Obviously the wealth has not been trickling down but has instead been concentrated into the hands of a few.

Yet opponents to Obama’s plan still maintain that a tax increase on the top bracket would harm small businesses and the “job creators.”

Yet, only about 2 to 3 percent of small businesses would qualify for a tax increase according to the U.S. Treasury Department and the Joint Committee on Taxation, respectively.

As for the term “job creators,” it really needs to go. It’s a public relations phrase coined by Frank Luntz for the sole purpose of appealing to people’s emotions. It implies that an empty farmland would not be tilled or an empty mine mined without the interference of one of our beloved elite.

It is necessity that creates jobs and the rampant inequality in this country that keeps many Americans from attaining the necessary capital to act on that necessity.

The CBO even found in 2010 that “increasing the after-tax income of businesses typically does not create much incentive for them to hire more workers.”

Yet, just as in 2010, Republicans are holding the tax cuts for the average American hostage in order to keep taxes lowered for the wealthy.

Obama’s plan isn’t even anything that one could consider radical.
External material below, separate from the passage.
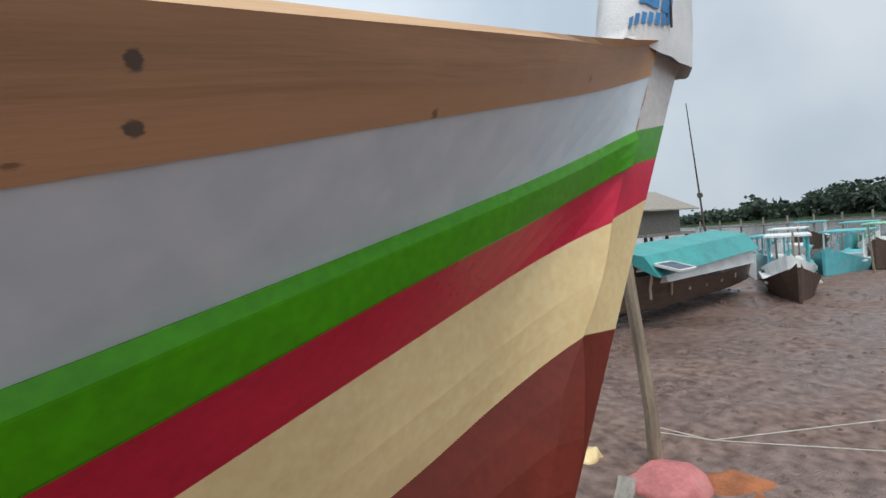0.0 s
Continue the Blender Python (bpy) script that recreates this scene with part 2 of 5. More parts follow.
# marks of the cap beam: along, across from its low outer edge, over the face and on over the top
cap_marks = [(-3.44, 0.047, 0.017, 0.016, 0, (0.50, 0.33, 0.20), 0.9, 0.15), (-3.44, 0.047, 0.0125, 0.012, 0, DARK, 0.85, 0.2), (-3.44, 0.047, 0.009, 0.0085, 0, (0.22, 0.13, 0.07), 0.85, 0.4), (-3.44, 0.047, 0.003, 0.003, 0, (0.03, 0.02, 0.015), 0.9, 0.5),
             (-2.77, 0.031, 0.009, 0.006, 0.3, DARK, 0.6, 0.6), (-2.79, 0.037, 0.02, 0.010, 0.3, (0.45, 0.27, 0.17), 0.6, 0.8), (-2.86, 0.054, 0.012, 0.006, 0, (0.42, 0.25, 0.15), 0.6, 0.8), (-3.63, 0.018, 0.005, 0.004, 0, DARK, 0.8, 0.5), (-3.95, 0.013, 0.05, 0.011, 0, (0.16, 0.16, 0.15), 0.75, 0.6), (-4.06, 0.006, 0.09, 0.005, 0.02, (0.22, 0.2, 0.18), 0.6, 0.7), (-4.24, 0.012, 0.016, 0.008, 0, (0.30, 0.26, 0.22), 0.6, 0.4), (-3.33, 0.006, 0.04, 0.010, 0.2, (0.22, 0.19, 0.15), 0.6, 0.7), (-3.72, 0.03, 0.004, 0.003, 0, DARK, 0.7, 0.5),
             (-3.42, 0.097, 0.30, 0.013, -0.03, BLUISH, 0.55, 0.8), (-3.75, 0.125, 0.16, 0.012, -0.08, BLUISH, 0.5, 0.8), (-3.68, 0.19, 0.14, 0.014, -0.1, (0.50, 0.50, 0.50), 0.55, 0.9), (-3.62, 0.16, 0.08, 0.010, -0.1, (0.46, 0.45, 0.44), 0.55, 0.9)]
for x, u, r in ((-2.78, 0.047, 1.0), (-3.225, 0.042, 1.2), (-3.61, 0.040, 1.1), (-4.03, 0.044, 1.1), (-4.31, 0.035, 0.9), (-4.72, 0.045, 0.9), (-4.84, 0.037, 0.8), (-5.07, 0.055, 0.8), (-3.36, 0.30, 0.9)):
    cap_marks.append((x, 0.075 + u, 0.016 * r, 0.0065 * r, mk.uniform(-0.15, 0.15), (0.27, 0.13, 0.06), 0.85, 0.4))
for x, u in ((-3.04, 0.11), (-3.45, 0.165), (-3.48, 0.15), (-3.33, 0.06), (-3.81, 0.057), (-3.56, 0.064), (-3.97, 0.02), (-3.92, 0.115), (-4.20, 0.095), (-3.70, 0.23), (-4.5, 0.12)):
    cap_marks.append((x, 0.078 + u, mk.uniform(0.018, 0.034), 0.006, mk.uniform(-0.2, 0.2), (0.44, 0.25, 0.14), 0.65, 0.6))
M_CAP = wood("fresh_sawn_wood", (0.78, 0.55, 0.40), (0.66, 0.41, 0.28), (0.52, 0.275, 0.165), 0.6, cap_marks, None, 0.10)
M_SAP = wood("pale_sapwood", (0.74, 0.50, 0.31), (0.62, 0.40, 0.24), (0.54, 0.32, 0.17), 0.65, (), None, 0.18)
M_PALE = mat("pale_offcut_wood", (0.70, 0.49, 0.32), 0.65, 0.2, 3.0, 0.1, stretch=(1, 5, 7), fine=18, col2=(0.58, 0.38, 0.23))
M_LINING = mat("bulwark_boards", (0.62, 0.45, 0.34), 0.7, 0.25, 2.0, 0.12, stretch=(1, 5, 7), fine=16, col2=(0.46, 0.32, 0.23), stain=(0.38, 0.29, 0.22), stain_scale=1.6, stain_amt=0.5)
M_CABIN = mat("pale_cabin_boards", (0.60, 0.47, 0.37), 0.7, 0.25, 2.0, 0.12, stretch=(2, 1, 6), fine=14, col2=(0.46, 0.34, 0.26), stain=(0.35, 0.26, 0.20), stain_scale=1.4, stain_amt=0.5)
M_GREY = mat("grey_primer", (0.60, 0.68, 0.755), 0.38, 0.10, 1.6, 0.10, fine=9, stain=(0.70, 0.72, 0.73), stain_scale=2.5, stain_amt=0.45)
M_DECK = mat("grey_deck_paint", (0.44, 0.45, 0.46), 0.6, 0.2, 2.5, 0.15, fine=25, stain=(0.36, 0.32, 0.28), stain_scale=2.0, stain_amt=0.5, stretch=(1, 3, 1))
M_STEMHEAD = mat("pale_grey_stem_primer", (0.62, 0.60, 0.59), 0.5, 0.12, 4.0, 0.15, fine=30, stain=(0.55, 0.42, 0.33), stain_scale=5, stain_amt=0.4)
M_GREEN = mat("glossy_green_paint", (0.055, 0.29, 0.003), 0.26, 0.12, 3.0, 0.05, fine=30, spec=0.22)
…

It merely would allow the tax rate for the top two percent of income earners to rise to 39.6 percent, the tax rate under the Clinton administration.

I do not deny that spending should also be cut in our federal government, but a strategy revolving solely around spending cuts is as harmful as one that revolves solely around tax hikes.

In these times of economic turmoil, I don’t understand why a family making $250,000 cannot contribute to helping its country pay a deficit, while those making less than half that are just squeezing by.